National Lampoon’s Vacation (1983)
I have sat through every movie that Chevy Chase has made either by choice or by accident and I can confidently say that this is the first time that I have seen him actually play a character. What a relief that is. Chase is a talented comedian but he has gotten himself into a rut, playing the same smartass wise guy in every single movie.
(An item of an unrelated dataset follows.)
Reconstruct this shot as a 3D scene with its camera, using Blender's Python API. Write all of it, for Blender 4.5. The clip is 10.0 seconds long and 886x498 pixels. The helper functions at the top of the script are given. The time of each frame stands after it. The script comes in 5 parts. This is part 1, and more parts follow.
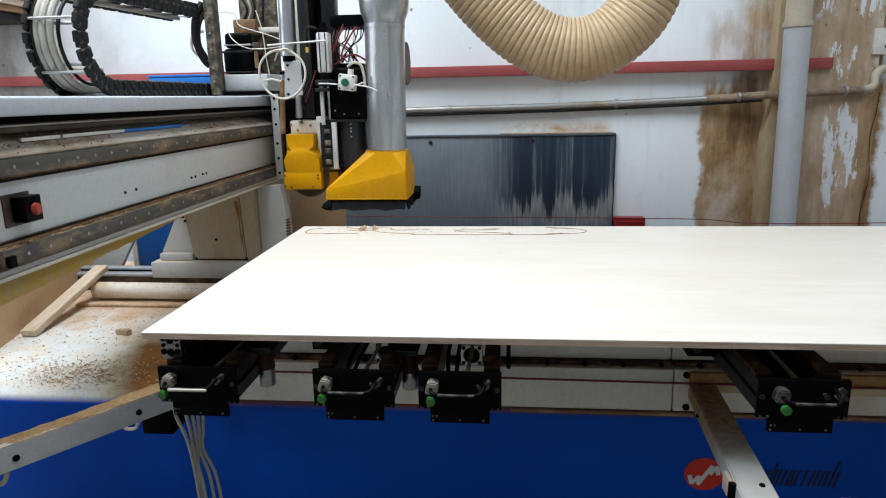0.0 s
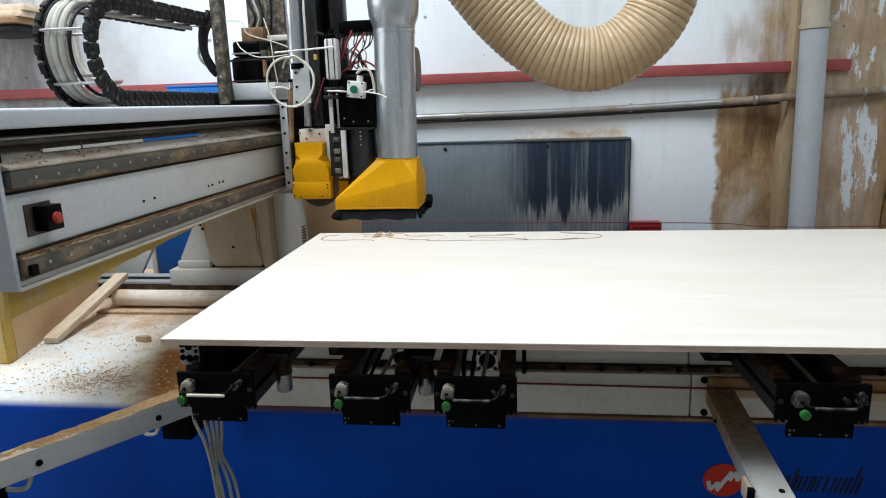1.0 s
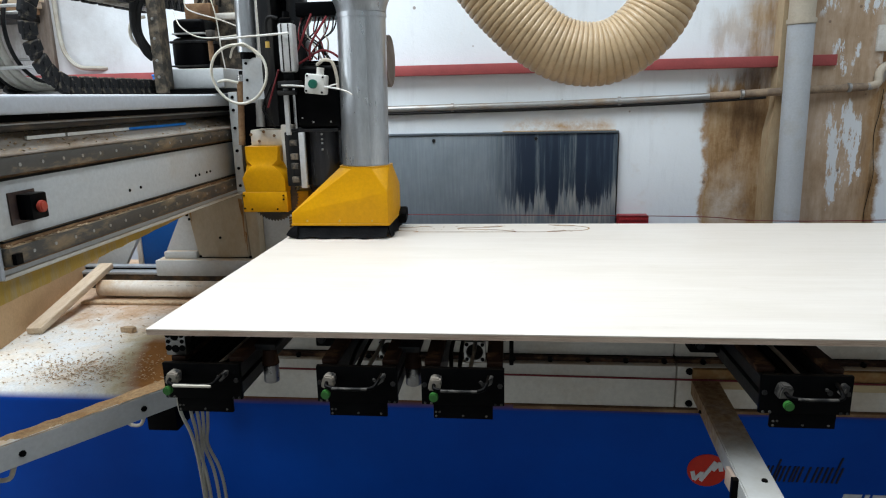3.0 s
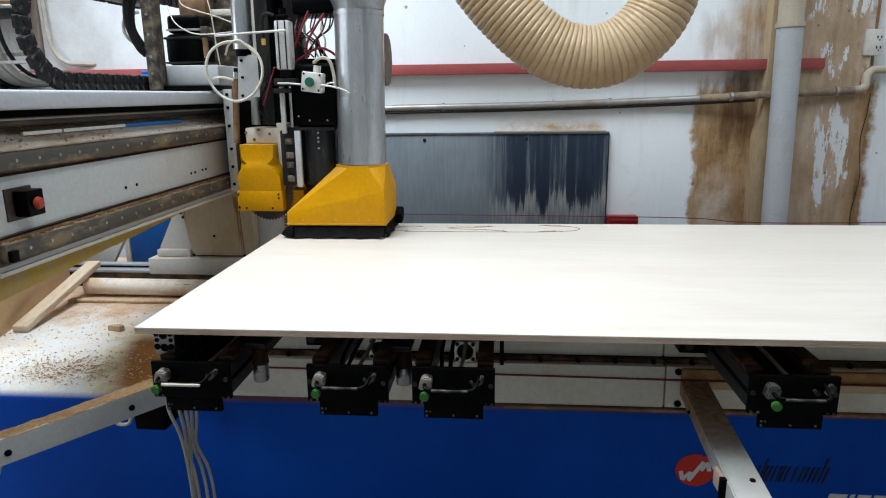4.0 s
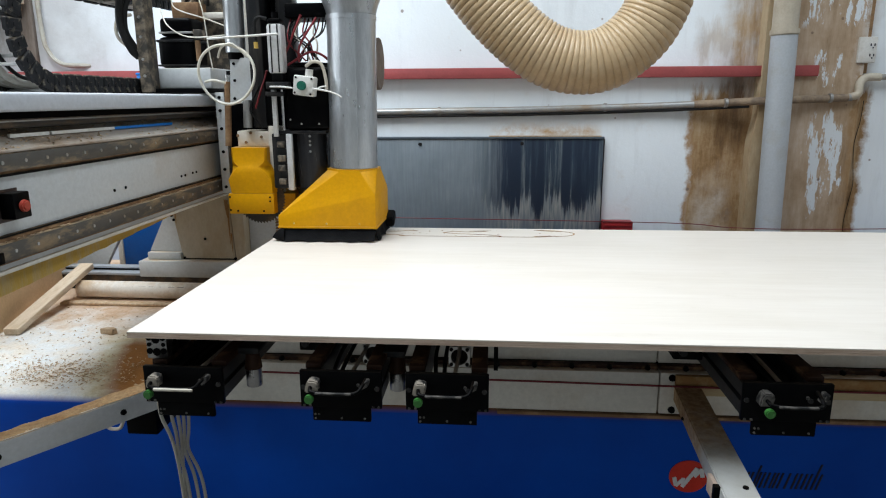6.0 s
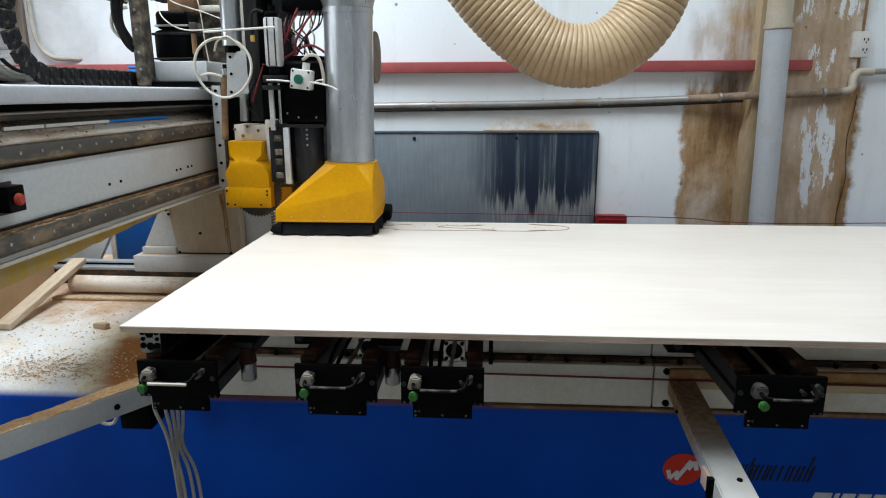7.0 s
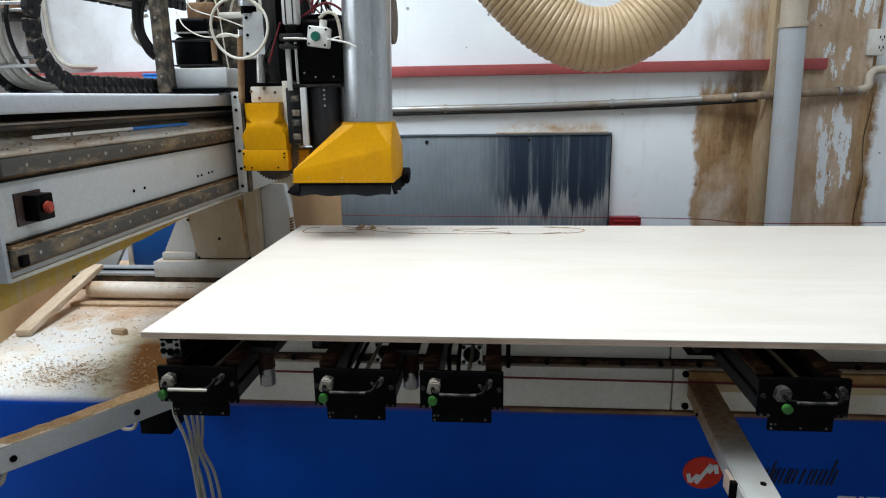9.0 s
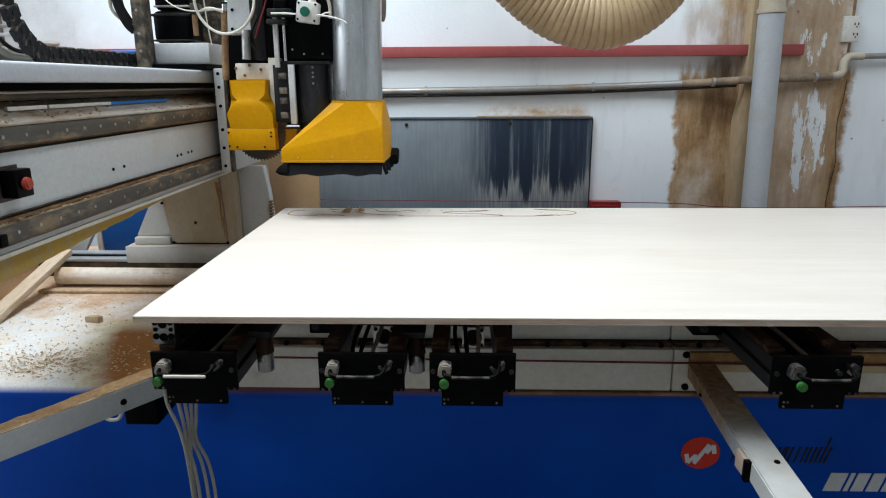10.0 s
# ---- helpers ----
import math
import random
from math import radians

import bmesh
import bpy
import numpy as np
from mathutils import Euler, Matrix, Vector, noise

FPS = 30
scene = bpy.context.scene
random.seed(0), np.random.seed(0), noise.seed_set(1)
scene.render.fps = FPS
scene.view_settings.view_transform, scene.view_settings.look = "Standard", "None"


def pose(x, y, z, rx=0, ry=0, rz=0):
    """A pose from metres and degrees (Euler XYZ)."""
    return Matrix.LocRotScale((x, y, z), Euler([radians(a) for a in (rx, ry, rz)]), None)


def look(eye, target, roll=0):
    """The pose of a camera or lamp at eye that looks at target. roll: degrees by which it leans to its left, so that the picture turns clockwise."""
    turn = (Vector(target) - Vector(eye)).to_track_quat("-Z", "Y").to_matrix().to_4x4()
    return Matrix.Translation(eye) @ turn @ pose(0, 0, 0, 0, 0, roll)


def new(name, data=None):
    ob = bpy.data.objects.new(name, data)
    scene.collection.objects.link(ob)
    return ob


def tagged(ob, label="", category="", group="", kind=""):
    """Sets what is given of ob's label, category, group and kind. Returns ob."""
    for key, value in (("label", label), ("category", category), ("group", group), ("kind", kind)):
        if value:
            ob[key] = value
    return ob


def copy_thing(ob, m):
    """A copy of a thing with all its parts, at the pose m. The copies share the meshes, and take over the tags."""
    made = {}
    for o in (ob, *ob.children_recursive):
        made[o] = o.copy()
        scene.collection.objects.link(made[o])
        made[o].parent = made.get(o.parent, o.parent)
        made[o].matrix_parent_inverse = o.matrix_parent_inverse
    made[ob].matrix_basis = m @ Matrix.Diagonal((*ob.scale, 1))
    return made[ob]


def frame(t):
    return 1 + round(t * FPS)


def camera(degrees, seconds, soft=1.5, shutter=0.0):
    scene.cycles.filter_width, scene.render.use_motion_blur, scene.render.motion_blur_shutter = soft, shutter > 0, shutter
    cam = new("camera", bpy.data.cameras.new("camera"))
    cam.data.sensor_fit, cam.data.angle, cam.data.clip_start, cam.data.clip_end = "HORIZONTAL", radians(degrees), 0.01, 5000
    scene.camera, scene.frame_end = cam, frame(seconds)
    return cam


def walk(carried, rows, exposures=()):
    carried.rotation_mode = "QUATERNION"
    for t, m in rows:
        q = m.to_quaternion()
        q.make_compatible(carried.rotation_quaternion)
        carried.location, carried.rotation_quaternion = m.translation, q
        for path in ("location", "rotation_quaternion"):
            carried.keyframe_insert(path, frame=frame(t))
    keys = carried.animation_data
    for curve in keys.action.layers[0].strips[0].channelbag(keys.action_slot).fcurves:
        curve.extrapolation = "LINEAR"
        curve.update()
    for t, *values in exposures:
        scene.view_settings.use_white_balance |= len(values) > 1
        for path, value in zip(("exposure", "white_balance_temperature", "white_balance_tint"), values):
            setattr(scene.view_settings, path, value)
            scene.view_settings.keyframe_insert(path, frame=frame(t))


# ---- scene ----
cam = camera(68.7, 10.0, soft=1.1)

PATH = [
    (0, (-0.268, 0.457, 1.472), (-0.457, 2.395, 1.015), -1.1),
    (0.5, (-0.266, 0.459, 1.471), (-0.496, 2.394, 1.019), -1.9),
    (1, (-0.265, 0.45, 1.472), (-0.502, 2.387, 1.035), -1.8),
    (1.5, (-0.271, 0.452, 1.472), (-0.482, 2.392, 1.035), -1.1),
    (2, (-0.271, 0.449, 1.472), (-0.484, 2.386, 1.021), -1.2),
    (2.5, (-0.266, 0.45, 1.469), (-0.478, 2.385, 1.01), -1.4),
    (4, (-0.27, 0.451, 1.468), (-0.438, 2.39, 1.006), -0.7),
    (4.5, (-0.273, 0.459, 1.472), (-0.441, 2.398, 1.012), -0.9),
    (5, (-0.272, 0.448, 1.473), (-0.44, 2.389, 1.022), -0.9),
    (6.5, (-0.269, 0.457, 1.471), (-0.414, 2.399, 1.017), 0.0),
    (7, (-0.272, 0.457, 1.469), (-0.406, 2.397, 1.001), -0.2),
    (7.5, (-0.277, 0.459, 1.472), (-0.39, 2.402, 1.015), 0.2),
    (8, (-0.278, 0.454, 1.475), (-0.397, 2.397, 1.016), -0.2),
    (8.5, (-0.276, 0.45, 1.475), (-0.41, 2.394, 1.021), -0.5),
    (9, (-0.288, 0.458, 1.471), (-0.455, 2.397, 1.012), -0.9),
    (9.5, (-0.283, 0.464, 1.47), (-0.47, 2.398, 0.998), -1.1),
    (10, (-0.389, 0.496, 1.44), (-0.446, 2.433, 0.945), -0.3),
]
walk(cam, [(t, look(e, g, r)) for t, e, g, r in PATH])

# ---- light ----
world = bpy.data.worlds.new("sky")
scene.world = world
world.use_nodes = True
wn = world.node_tree
sky = wn.nodes.new("ShaderNodeTexSky")
sky.sky_type, sky.sun_disc = "NISHITA", False
sky.sun_elevation, sky.sun_rotation = radians(48), radians(-110)
wn.links.new(sky.outputs[0], wn.nodes["Background"].inputs[0])
wn.nodes["Background"].inputs[1].default_value = 0.05
scene.view_settings.exposure = 0.0


def area(name, eye, target, sx, sy, power, colour):
    data = bpy.data.lights.new(name, "AREA")
    data.shape, data.size, data.size_y, data.energy, data.color = "RECTANGLE", sx, sy, power, colour
    ob = new(name, data)
    ob.matrix_world = look(eye, target)
    return ob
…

Here at last he plays a character that I really like.
He plays Clark Griswald, a salesman who seems to be the world’s last true family man, a man who loves his family – his wife and his son and daughter – with such a fierce, honest devotion that he wants to pad their memories with happiness even if it kills them.
It is endearing, and it’s also very funny because National Lampoon’s Vacation is in the great tradition of its source, which was devoted to satirizing the holy sacraments of the American culture. Of course, the film isn’t as savage of the magazine (what movie could be) but director Harold Ramis and former magazine staffer John Hughes understand what they have in the ritual of the family vacation.
Chase’s Clark Griswald sees the years of his children’s daddy love slipping fast and he wants to give them a vacation they’ll never forget. So, he gets the bright idea to drive them 2000 miles from Chicago to Anaheim to a Disney-type theme park called Wally World, along the way experiencing car crashes, obnoxious relatives, tourist traps, missing credit cards, mean dogs, bad hotels, bad restaurants, bad service, Rain, cops, flat tires, public embarrassments and at least one neighborhood that a suburban white family might do best to stay out of. It is a road trip filled with everything, but at the wheel is Chase’s chipper paterfamilias who sees it all as part of the experience, at least until he reaches the finish line and nearly loses his mind.
The movie is great because, like its source, it isn’t afraid to go sacred places. I love the opening shot of Clark’s new car, a Brobdingnag monstrosity, a giant station wagon with four headlight and a motor that sounds like a fierce animal – it’s called The Truckster. And it goes from there. The journey is never boring, it’s one damned thing after another and it’s just plain fun.